The reader can update. Compression states are not fixed. The slow part is the priced exposure: chess games annotated by stronger players, founder decks priced by funding outcomes, drafts annotated by a calibrated editor. The fast part: recognition that priced exposure is what is being asked for.
A 2700 watches Magnus and reads forty decisions where a 1500 read four. Dalton Caldwell watches a 5-minute pitch and reads forty decisions where a generic VC read four. The difference is the reader's compression state, and the legibility of the actor's intentionality is the inside-view of the relation between the two states.
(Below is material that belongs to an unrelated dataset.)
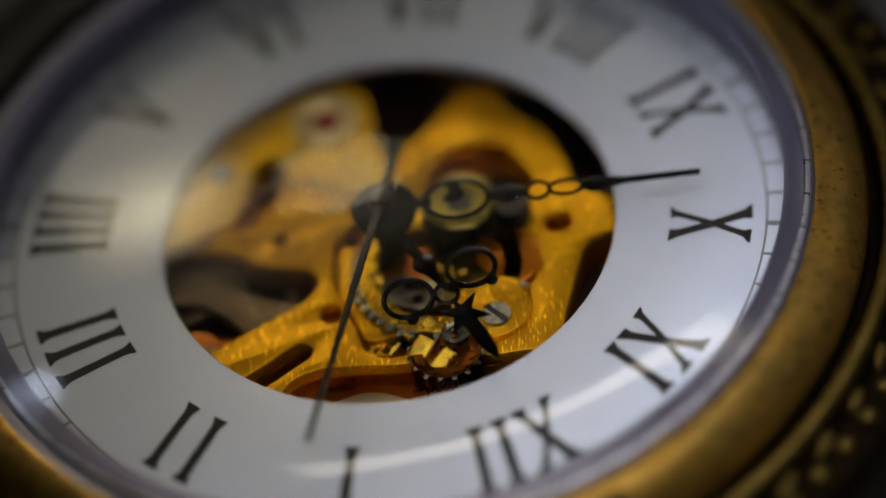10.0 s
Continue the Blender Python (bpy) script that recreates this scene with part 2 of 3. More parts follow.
def sheet(name, loops, z0, z1, material, bevel=0.05, smooth=True):
    """A flat metal part between the heights z0 and z1: the first outline, less the others, with eased edges."""
    cu = bpy.data.curves.new(name, "CURVE")
    cu.dimensions, cu.fill_mode = "2D", "BOTH"
    cu.extrude = max(1e-6, ((z1 - z0) / 2 - bevel)) * MM
    cu.bevel_depth, cu.bevel_resolution = bevel * MM, 1
    cu.offset = -bevel * MM
    for lp in loops:
        s = cu.splines.new("POLY")
        s.points.add(len(lp) - 1)
        for p, (x, y) in zip(s.points, lp):
            p.co = (x * MM, y * MM, 0, 1)
        s.use_cyclic_u = True
    tmp = bpy.data.objects.new(name, cu)
    scene.collection.objects.link(tmp)
    bpy.context.view_layer.update()
    me = bpy.data.meshes.new_from_object(tmp.evaluated_get(bpy.context.evaluated_depsgraph_get()))
    bpy.data.objects.remove(tmp)
    bpy.data.curves.remove(cu)
    me.name = name
    me.transform(Matrix.Translation((0, 0, (z0 + z1) / 2 * MM)))
    me.materials.clear()
    me.materials.append(material)
    bm = bmesh.new()
    bm.from_mesh(me)
    bmesh.ops.remove_doubles(bm, verts=bm.verts, dist=1e-7)
    bm.to_mesh(me)
    bm.free()
    if smooth:
        me.polygons.foreach_set("use_smooth", [True] * len(me.polygons))
        me.set_sharp_from_angle(angle=radians(40))
    return me


def join(name, meshes, material):
    """Several shells of one part in one mesh."""
    bm = bmesh.new()
    for me in meshes:
        bm.from_mesh(me)
    out = bpy.data.meshes.new(name)
    bm.to_mesh(out)
    bm.free()
    out.materials.append(material)
    out.polygons.foreach_set("use_smooth", [True] * len(out.polygons))
    out.set_sharp_from_angle(angle=radians(40))
    return out


def box(name, x0, x1, y0, y1, z0, z1, material, k=1.0, bevel=0.0):
    me = bpy.data.meshes.new(name)
    bm = bmesh.new()
    bmesh.ops.create_cube(bm, size=1)
    for v in bm.verts:
        v.co = Vector(((x0 + x1) / 2 + v.co.x * (x1 - x0), (y0 + y1) / 2 + v.co.y * (y1 - y0), (z0 + z1) / 2 + v.co.z * (z1 - z0))) * k
    if bevel:
        bmesh.ops.bevel(bm, geom=list(bm.edges), offset=bevel * k, segments=2, affect="EDGES", profile=0.5)
    bm.to_mesh(me)
    bm.free()
    me.materials.append(material)
    return me


def gear_outline(r, teeth, depth, phase=0.0):
    out = []
    for i in range(teeth):
        for f, rr in ((0.0, r - depth), (0.22, r - depth), (0.38, r), (0.62, r), (0.78, r - depth)):
            a = 2 * math.pi * (i + f) / teeth + phase
            out.append((rr * math.cos(a), rr * math.sin(a)))
    return out


# ---- unseen black box added round the table ----
def wall_with_openings(name, axis, d0, d1, u0, u1, wins, label):
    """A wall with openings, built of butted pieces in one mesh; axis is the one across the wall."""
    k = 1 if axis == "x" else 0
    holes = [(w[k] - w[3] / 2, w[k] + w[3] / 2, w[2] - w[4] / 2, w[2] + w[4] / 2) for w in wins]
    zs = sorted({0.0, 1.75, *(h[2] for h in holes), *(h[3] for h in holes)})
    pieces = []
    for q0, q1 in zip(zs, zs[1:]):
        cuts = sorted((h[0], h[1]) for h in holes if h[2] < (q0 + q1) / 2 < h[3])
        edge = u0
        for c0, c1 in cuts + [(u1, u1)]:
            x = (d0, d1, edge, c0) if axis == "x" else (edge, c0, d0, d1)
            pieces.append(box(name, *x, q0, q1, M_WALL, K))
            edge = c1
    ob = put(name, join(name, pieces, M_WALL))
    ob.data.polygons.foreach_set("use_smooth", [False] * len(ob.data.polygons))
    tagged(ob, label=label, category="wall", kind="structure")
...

Specify the reader and "talent" decomposes into the reader's compression state plus the actor's plus the noise of the domain. Specify the modeler and "probability" decomposes into the modeler's compression state plus the system's information complexity. Same shape, different domain. Both are inside-view phenomena that look like properties only when one of the participants is unspecified.
The implication for any system that intends to evaluate well is direct. Spend on the reader. Build the priced-exposure stream that compresses into a calibrated floor. Then, and only then, does a rubric have something to encode and an evaluation produce a signal that means anything. Evaluation is not a methodology problem. It is a compression problem with the reader's floor as the load-bearing variable.
The coupled failure mode follows from the same dual: a reader-floor invested in without producer-floor diversity reads its own moves as remarkable because no one else is at the floor. Keep the producer set wider than the reader set, or the loop closes on itself.
Every decision can have intentionality. Whether it is read that way is up to the reader.